Hole Defects and Nitrogen Doping in Graphene: Implication for Supercapacitor Applications
2013-11-13T00:00:00Z (GMT) by
One great challenge for supercapacitor is to achieve high energy capacity and fast charge/discharge rates simultaneously. Porous graphene with large surface area is a promising candidate for electrode materials of supercapacitor. Using first-principles calculations and non-equilibrium Green’s function technique, we have explored the formation energies, mechanical properties, diffusion behaviors and electrical conductance of graphene sheets with various hole defects and/or nitrogen doping.
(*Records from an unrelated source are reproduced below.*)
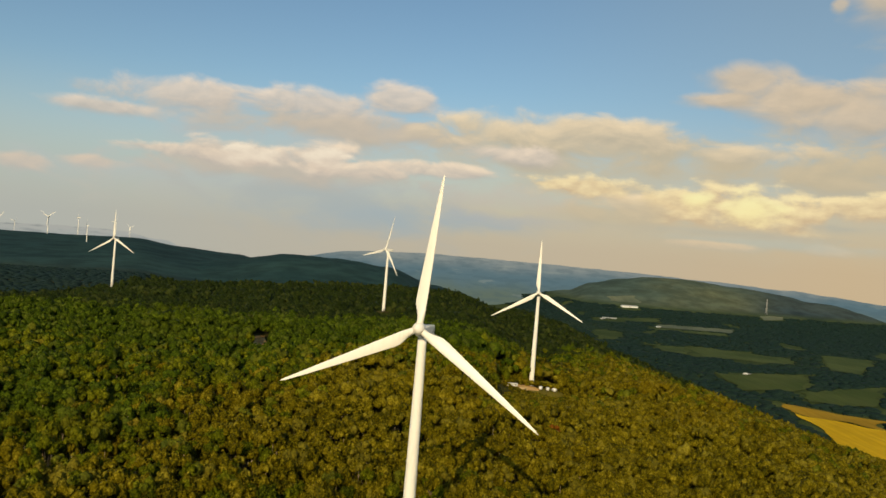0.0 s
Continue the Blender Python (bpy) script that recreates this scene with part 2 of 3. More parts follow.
BARK = material("grey_bark", two_tone((0.15, 0.105, 0.050, 1), (0.46, 0.36, 0.21, 1), 0.25, 5.0), 0.9, (0.5, 0.05, rough_height(6.0)))


def land_paint(n, place):
    """Leaf litter near by, far hills tinted with haze and cloud shade, rough grass down in the valley."""
    litter = two_tone((0.030, 0.032, 0.008, 1), (0.070, 0.062, 0.016, 1), 0.03, 0.5)(n, place)
    grass = two_tone((0.036, 0.056, 0.017, 1), (0.068, 0.088, 0.027, 1), 0.008, 0.2)(n, place)
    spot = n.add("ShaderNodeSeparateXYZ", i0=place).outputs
    # distance haze and cloud shade mixed into the hill colours
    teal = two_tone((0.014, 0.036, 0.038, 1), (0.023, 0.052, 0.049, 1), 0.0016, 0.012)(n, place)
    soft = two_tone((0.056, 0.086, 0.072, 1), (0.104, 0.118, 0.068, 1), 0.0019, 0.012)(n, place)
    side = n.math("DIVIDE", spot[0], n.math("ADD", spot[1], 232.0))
    # bluer, darker flank: cloud shade painted on the right hill
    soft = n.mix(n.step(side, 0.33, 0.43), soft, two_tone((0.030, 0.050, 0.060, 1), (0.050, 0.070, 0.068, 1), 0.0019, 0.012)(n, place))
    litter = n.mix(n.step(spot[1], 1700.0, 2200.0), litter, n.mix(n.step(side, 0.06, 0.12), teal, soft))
    return n.mix(n.step(spot[2], -95.0, -125.0), litter, grass)


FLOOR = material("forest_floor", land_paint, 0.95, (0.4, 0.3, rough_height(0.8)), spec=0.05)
GRASS = material("dry_grass", two_tone((0.36, 0.24, 0.008, 1), (0.54, 0.37, 0.022, 1), 0.16, 2.5), 0.95, (0.6, 0.12, rough_height(3.0)), spec=0.05)
GRAVEL = material("gravel", two_tone((0.60, 0.41, 0.18, 1), (0.74, 0.56, 0.30, 1), 0.25, 6.0), 0.92, (0.6, 0.05, rough_height(9.0)))
EARTH = material("bare_earth", two_tone((0.48, 0.25, 0.06, 1), (0.66, 0.45, 0.18, 1), 0.07, 1.0), 0.95, (0.6, 0.15, rough_height(1.5)))
CONCRETE = material("concrete", two_tone((0.42, 0.40, 0.35, 1), (0.55, 0.52, 0.46, 1), 0.8, 8.0), 0.85, (0.3, 0.01, rough_height(12.0)))


def turbine_paint(n, place):
    streak = n.add("ShaderNodeMapping", Vector=place, Scale=(1.0, 1.0, 0.06)).outputs[0]
    f = n.step(n.noise(streak, 1.6, 5.0, 0.6), 0.48, 0.78, 0.0, 0.5)
    c = n.mix(f, (0.80, 0.775, 0.69, 1), (0.66, 0.63, 0.54, 1))
    return n.mix(n.step(n.noise(place, 0.35, 3.0, 0.5), 0.4, 0.7, 0.0, 0.25), c, (0.70, 0.69, 0.66, 1))


WHITE = material("white_turbine_paint", turbine_paint, 0.42, (0.04, 0.01, rough_height(3.0)), spec=0.4)
DARK_STEEL = material("dark_steel", two_tone((0.10, 0.10, 0.10, 1), (0.20, 0.19, 0.18, 1), 1.0, 6.0), 0.55, metal=0.4)
GREY_PAINT = material("grey_paint", two_tone((0.34, 0.34, 0.33, 1), (0.46, 0.45, 0.43, 1), 0.7, 4.0), 0.55)
WEATHERED = material("weathered_wood", two_tone((0.16, 0.13, 0.08, 1), (0.28, 0.23, 0.15, 1), 0.6, 5.0), 0.9, (0.5, 0.02, rough_height(8.0)))
WALL_WHITE = material("white_siding", two_tone((0.66, 0.65, 0.62, 1), (0.80, 0.79, 0.76, 1), 0.2, 1.5), 0.7)
ROOF = material("metal_roof", two_tone((0.42, 0.42, 0.42, 1), (0.58, 0.58, 0.57, 1), 0.15, 1.2), 0.45, metal=0.3)
ROOF_DARK = material("shingle_roof", two_tone((0.07, 0.065, 0.06, 1), (0.13, 0.12, 0.11, 1), 0.3, 2.0), 0.9)
CAR_WHITE = material("white_car_paint", two_tone((0.74, 0.74, 0.72, 1), (0.80, 0.80, 0.78, 1), 0.5, 3.0), 0.3, spec=0.5)
CAR_GLASS = material("dark_car_glass", two_tone((0.015, 0.018, 0.02, 1), (0.03, 0.035, 0.04, 1), 0.5, 3.0), 0.08, spec=0.6)
RUBBER = material("tyre_rubber", two_tone((0.018, 0.018, 0.018, 1), (0.035, 0.034, 0.032, 1), 2.0, 12.0), 0.85)


def crop(name, a, b, row_way, rows):
    """A field with faint drill rows."""
    def paint(n, place):
        turned = n.add("ShaderNodeMapping", Vector=place, Rotation=(0, 0, row_way), Scale=(rows, rows * 0.04, 0.0)).outputs[0]
        c = n.mix(n.step(n.noise(place, 0.006, 4.0, 0.55), 0.35, 0.68), a, b)
        g = n.step(n.noise(turned, 1.0, 3.0, 0.6), 0.3, 0.7, 0.88, 1.10)
        return n.mix(1.0, c, n.add("ShaderNodeCombineColor", i0=g, i1=g, i2=g).outputs[0], "MULTIPLY")
    return material(name, paint, 0.95, (0.5, 0.3, rough_height(0.4)), spec=0.04)


RIPE = crop("ripe_crop", (0.50, 0.31, 0.008, 1), (0.64, 0.41, 0.014, 1), 0.5, 0.12)
# the upper crop, browner: cloud shade put into its colour
SHADED_CROP = crop("shaded_crop", (0.26, 0.160, 0.014, 1), (0.35, 0.215, 0.018, 1), 0.5, 0.12)
MEADOW = crop("meadow", (0.048, 0.070, 0.019, 1), (0.072, 0.090, 0.027, 1), 0.2, 0.1)
PAD_GRASS = crop("pad_grass", (0.11, 0.095, 0.012, 1), (0.19, 0.15, 0.022, 1), 0.2, 0.4)
PASTURE = crop("pasture", (0.042, 0.064, 0.022, 1), (0.072, 0.094, 0.032, 1), 0.9, 0.1)
PALE_FIELD = crop("pale_field", (0.10, 0.122, 0.085, 1), (0.15, 0.165, 0.105, 1), 0.0, 0.1)


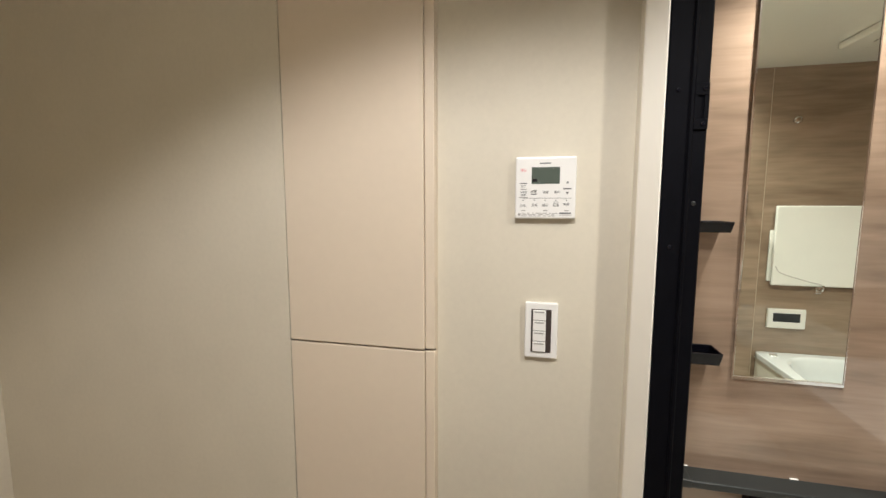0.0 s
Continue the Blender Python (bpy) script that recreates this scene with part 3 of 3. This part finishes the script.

Interestingly, graphene sheets with pyridinic-like holes (especially hexagonal holes) can be more easily doped with nitrogen and still retain the excellent mechanical properties of pristine graphene that is beneficial for the long cycle life. Porous graphene electrode with moderate hole diameter of 4.2–10 Å facilitates efficient access of electrolyte and exhibit excellent rate capability. In addition, doping with nitrogen as electron donors or proton attractors leads to charge accumulation and generates higher pseudocapacitance. Transmission coefficients of N-doped graphene sheets with pyridinic-like holes are only moderately reduced with regard to that of pristine graphene and are insensitive to the detailed geometry parameters. Overall, N-doped graphene with pyridinic-like holes exhibits exciting potentials for high performance energy storage in supercapacitor devices.